Arbitrase Asing: Dulu, Kini dan Nanti Oleh: A Haryono
Ceritanya Orang Hukum

Arbitrase Asing: Dulu, Kini dan Nanti Oleh: A Haryono

​​​​​​​Arbitrase masih menyimpan banyak masalah yang membuat Indonesia terkenal sebagai negara yang sulit untuk mengeksekusi putusan arbitrase, khususnya arbitrase asing.

Hukumpedia
Bacaan 2 Menit

 

PERMA No. 1/1990 pun memberikan ketentuan cukup jelas terkait putusan-putusan apa saja yang dapat dilaksanakan di Indonesia.
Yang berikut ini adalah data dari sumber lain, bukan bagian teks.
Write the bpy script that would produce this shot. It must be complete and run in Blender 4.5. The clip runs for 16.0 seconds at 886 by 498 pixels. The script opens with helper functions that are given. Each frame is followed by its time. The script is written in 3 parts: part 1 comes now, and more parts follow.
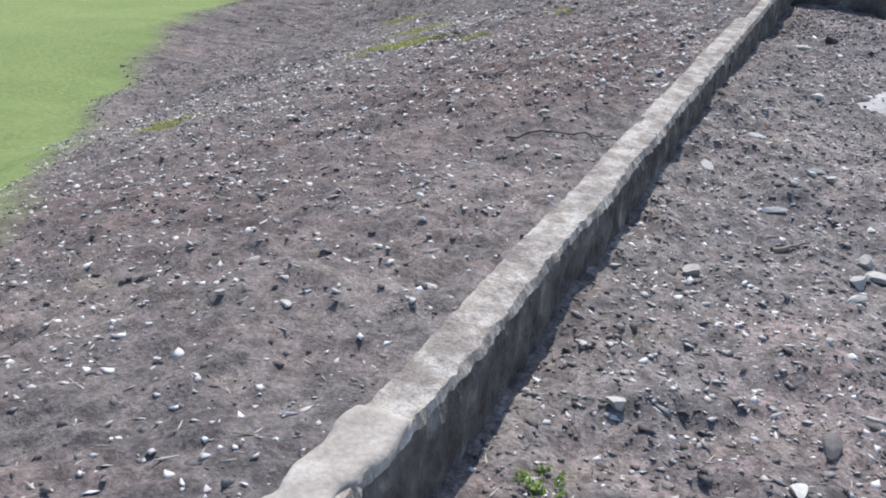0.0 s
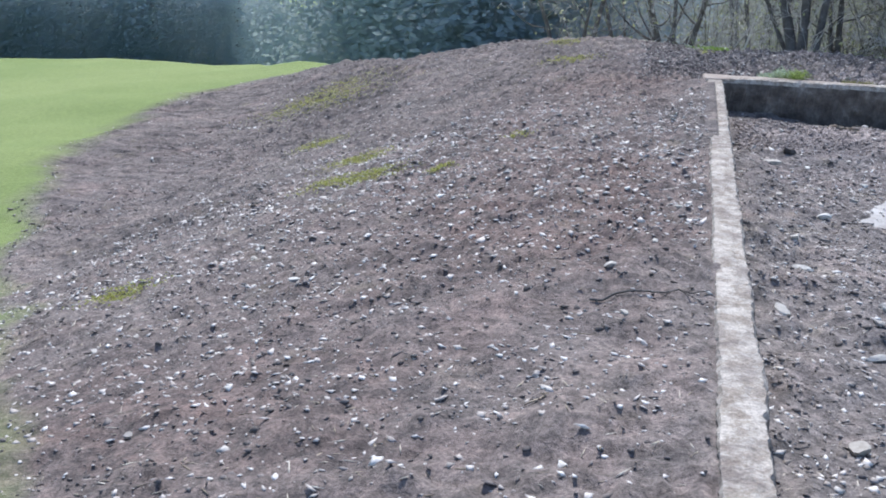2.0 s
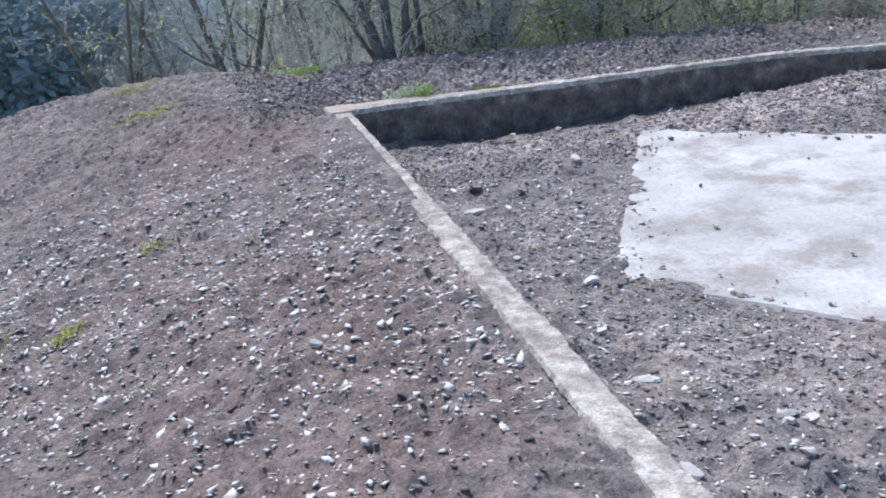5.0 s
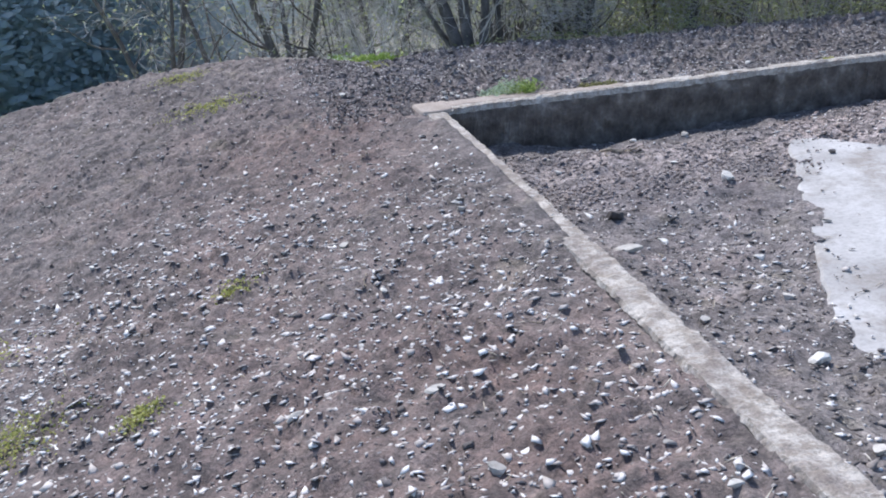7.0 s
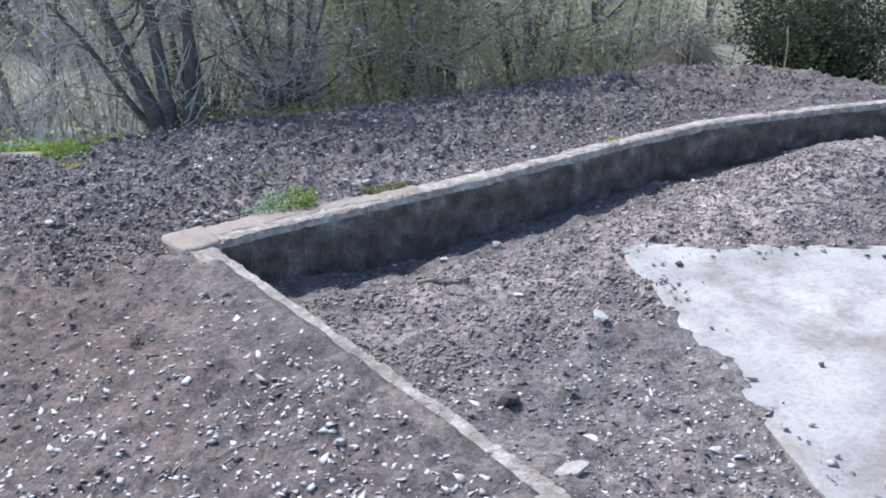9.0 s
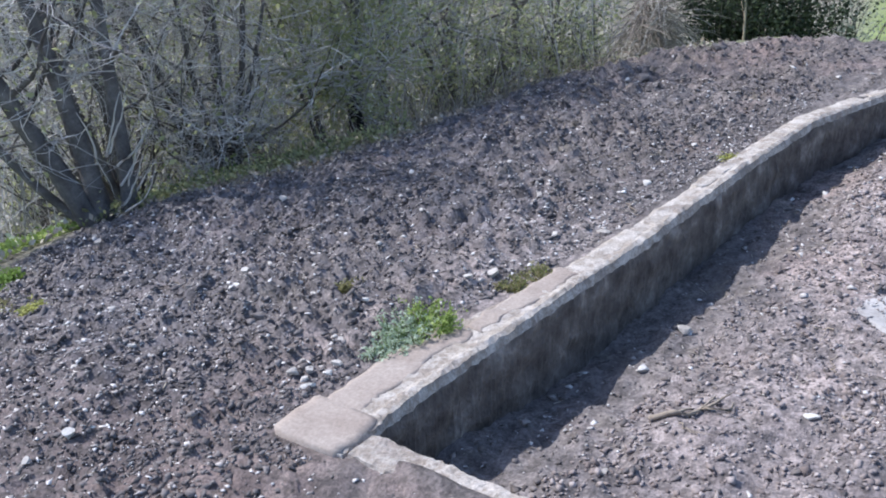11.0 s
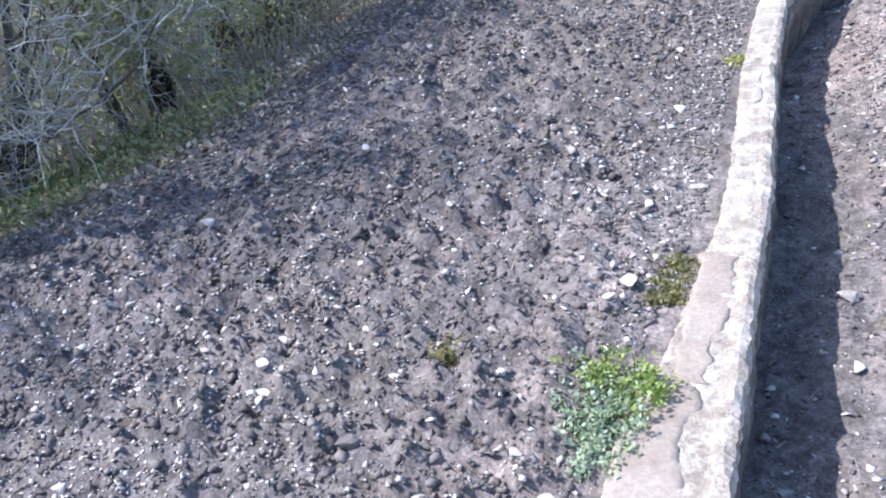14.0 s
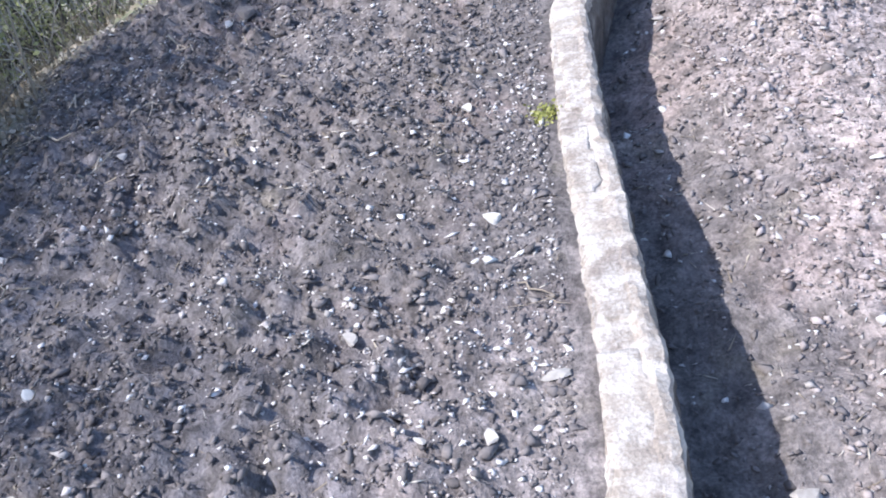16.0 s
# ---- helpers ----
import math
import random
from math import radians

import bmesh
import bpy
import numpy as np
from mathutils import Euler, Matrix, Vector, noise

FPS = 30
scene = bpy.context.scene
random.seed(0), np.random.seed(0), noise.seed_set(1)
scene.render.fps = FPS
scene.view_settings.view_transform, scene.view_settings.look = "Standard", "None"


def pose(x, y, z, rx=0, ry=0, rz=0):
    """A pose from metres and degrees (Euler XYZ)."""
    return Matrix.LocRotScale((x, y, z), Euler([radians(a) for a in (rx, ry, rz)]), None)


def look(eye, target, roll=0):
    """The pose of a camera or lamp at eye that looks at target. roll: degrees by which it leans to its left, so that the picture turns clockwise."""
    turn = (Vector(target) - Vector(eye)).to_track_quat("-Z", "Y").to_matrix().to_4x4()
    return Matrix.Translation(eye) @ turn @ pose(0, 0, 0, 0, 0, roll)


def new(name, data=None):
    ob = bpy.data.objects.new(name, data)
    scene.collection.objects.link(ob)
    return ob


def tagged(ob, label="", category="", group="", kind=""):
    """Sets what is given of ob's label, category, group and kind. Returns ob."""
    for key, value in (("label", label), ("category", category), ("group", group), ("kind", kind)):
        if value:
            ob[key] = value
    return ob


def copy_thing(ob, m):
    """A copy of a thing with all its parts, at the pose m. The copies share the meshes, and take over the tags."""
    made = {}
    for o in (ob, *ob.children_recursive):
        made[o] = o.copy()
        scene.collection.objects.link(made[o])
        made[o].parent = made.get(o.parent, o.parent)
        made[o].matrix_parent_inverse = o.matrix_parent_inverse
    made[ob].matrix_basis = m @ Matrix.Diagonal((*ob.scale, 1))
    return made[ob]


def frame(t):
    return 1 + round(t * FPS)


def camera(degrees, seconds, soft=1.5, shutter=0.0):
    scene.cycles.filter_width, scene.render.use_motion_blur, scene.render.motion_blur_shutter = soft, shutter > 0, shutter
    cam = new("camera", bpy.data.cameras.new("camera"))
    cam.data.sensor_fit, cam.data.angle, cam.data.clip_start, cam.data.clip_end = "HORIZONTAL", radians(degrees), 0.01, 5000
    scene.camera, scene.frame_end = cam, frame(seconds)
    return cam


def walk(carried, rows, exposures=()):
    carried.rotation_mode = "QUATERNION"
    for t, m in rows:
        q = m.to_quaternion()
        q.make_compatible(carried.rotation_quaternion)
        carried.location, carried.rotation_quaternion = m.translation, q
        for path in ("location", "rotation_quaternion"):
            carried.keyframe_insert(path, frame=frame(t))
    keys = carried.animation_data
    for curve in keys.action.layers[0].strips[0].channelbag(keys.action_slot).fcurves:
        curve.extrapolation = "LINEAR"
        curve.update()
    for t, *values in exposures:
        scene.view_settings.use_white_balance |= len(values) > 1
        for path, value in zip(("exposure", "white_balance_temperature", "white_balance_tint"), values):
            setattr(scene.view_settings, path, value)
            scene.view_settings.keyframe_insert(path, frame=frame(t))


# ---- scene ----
cam = camera(48.9, 16.0, soft=1.9)
PATH = [
    (0.0, 0.765, -9.631, 1.248, 65.66, -1.62, 24.29),
    (0.5, 0.480, -9.607, 1.280, 67.02, -3.26, 24.40),
    (1.0, 0.237, -9.525, 1.283, 68.18, -2.51, 21.84),
    (1.5, -0.032, -9.439, 1.300, 69.83, -1.69, 18.41),
    (2.0, -0.324, -9.348, 1.323, 71.51, -0.98, 14.19),
    (2.5, -0.465, -9.079, 1.341, 72.01, 0.58, 8.59),
    (3.0, -0.596, -8.841, 1.377, 71.67, 0.76, -0.40),
    (3.5, -0.781, -8.535, 1.395, 71.15, 0.93, -8.82),
    (4.0, -0.938, -8.158, 1.454, 70.64, 3.16, -8.37),
    (4.2, -0.987, -8.023, 1.502, 70.68, 4.07, -9.34),
    (6.3, -1.233, -6.916, 1.429, 70.12, 2.98, -19.46),
    (6.5, -1.286, -6.784, 1.424, 69.91, 3.18, -17.55),
    (7.0, -1.394, -6.374, 1.479, 69.18, 4.55, -13.07),
    (7.5, -1.306, -6.056, 1.572, 69.96, 3.28, -21.01),
    (8.0, -1.406, -5.681, 1.624, 71.12, 1.44, -28.64),
    (8.2, -1.456, -5.483, 1.646, 70.95, 1.61, -28.88),
    (10.3, -2.026, -2.905, 1.968, 65.42, 3.33, -52.11),
    (10.5, -1.990, -2.688, 1.957, 65.95, 4.03, -52.93),
    (11.0, -1.837, -2.022, 1.819, 66.25, 5.44, -50.43),
    (11.5, -1.831, -1.518, 1.801, 66.55, 4.76, -49.75),
    (12.0, -1.793, -1.137, 1.803, 67.89, 3.72, -51.31),
    (12.5, -1.814, -0.817, 1.807, 68.02, 1.86, -54.72),
    (13.0, -1.752, -0.376, 1.758, 62.42, 3.40, -58.19),
    (13.5, -1.543, -0.138, 1.719, 59.01, 8.02, -66.72),
    (14.0, -1.308, -0.013, 1.679, 58.55, 6.99, -72.86),
    (14.5, -1.000, 0.102, 1.686, 55.14, 5.67, -74.80),
    (15.0, -0.583, 0.160, 1.655, 55.63, 7.64, -79.35),
    (15.5, -0.189, 0.149, 1.685, 53.23, 9.57, -84.82),
    (16.0, 0.200, 0.147, 1.546, 53.28, 11.28, -89.39),
]
walk(cam, [(t, pose(x, y, z, rx, ry, rz)) for t, x, y, z, rx, ry, rz in PATH],
     [(0.0, 0.3, 6150, 10.5), (2.2, 0.42, 5900, 11.5), (4.2, 0.55, 5800, 12), (6.5, 0.32, 5900, 13), (8.2, 0.48, 5850, 12), (10.5, 0.42, 5850, 14), (12.5, 0.95, 5850, 15), (13.5, 1.0, 5850, 15), (16.0, 0.88, 5900, 15.5)])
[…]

Pembatasan tersebut sejalan dengan Konvensi New York dan pernyataan Indonesia pada saat ikut dalam konvensi tersebut yaitu:

 

"Pursuant to the provision of art. I (3) of the convention, the government of the Republic of Indonesia declares that it will apply the convention on the basic of reciprocity, to the recognition enforcement of award made only in the another contracting state, and that it will apply the convention only to differences arising out of legal relationship weather contractual or not, which are considered as commercial under the Indonesian Law."

 

Selain itu, ditunjuk pula Pengadilan Negeri Jakarta Pusat yang berwenang secara relatif dalam melaksanakan putusan arbitrase asing di Indonesia. Merujuk pada penjelasan konsep PERMA No. 1/1990 tersebut, ditunjuknya Pengadilan Negeri Jakarta Pusat agar memudahkan pengawasan bagi Mahkamah Agung karena eksekusi putusan asing merupakan hal baru bagi Hakim Indonesia.

 

Pasca keluarnya PERMA tersebut terdapat satu putusan arbitrase asing yang pertama kali memperoleh eksekuatur. Penetapan Mahkamah Agung RI No. 1/Pen/Exr/Arb.Int/Pdt/1991 menjadi tonggak sejarah eksekusi putusan arbitrase asing di Indonesia dan pembelajaran berharga bagi masyarakat hukum di Indonesia.

 

Dalam perkara eksekusi putusan arbitrase London antara E.D. & F.MAN (SUGAR) Ltd., melawan Yani Haryanto ini, Pengadilan Negeri Jakarta Pusat telah menerbitkan eksekuatur dan menyatakan putusan arbitrase tersebut dapat dilaksanakan di Indonesia. Namun perjanjian yang menjadi dasar putusan arbitrase tersebut bertentangan dengan hukum Indonesia dan dibatalkan oleh Mahkamah Agung. Oleh karena itu Mahkamah Agung berpendapat putusan arbitrase asing tersebut tidak dapat dilaksanakan di Indonesia.

 

Sembilan tahun setelah dikeluarkannya PERMA 1/1990, akhirnya dikeluarkan Undang-Undang No. 30 Tahun 1999 tentang Arbitrase dan Alternatif Penyelesaian Sengketa ("UU Arbitrase"). Terkait putusan arbitrase asing tidak banyak diatur di dalamnya. Tidak jauh dengan ketentuan dalam PERMA 1/1990, syarat pelaksanaan hanya ditambah satu pasal yaitu ketika Negara Indonesia menjadi pihak maka eksekuaturnya harus dikeluarkan oleh MARI. Selain itu dikukuhkan pula dalam UU Arbitrase bahwa kompetensi relatif eksekusi putusan arbitrase asing adalah Pengadilan Negeri Jakarta Pusat.

 

Jika alasan-alasan dan syarat-syarat dalam PERMA 1/1990 dan UU Arbitrase terpenuhi maka pengadilan biasanya tidak dapat menolak melakukan eksekusi. Sehingga bisa dikatakan sampai pada tahap untuk mendapatkan eksekuatur sudah benar dan tidak ada masalah yang berarti. Namun saat ini pengadilan cenderung berlebihan dalam penerapan prinsip kehati-hatian (precautionary principle). Sikap pengadilan ini sering dimanfaatkan oleh beberapa pihak untuk mengajukan bermacam gugatan dan perlawanan hanya untuk sekedar menunda pelaksanaan putusan arbitrase asing di Indonesia.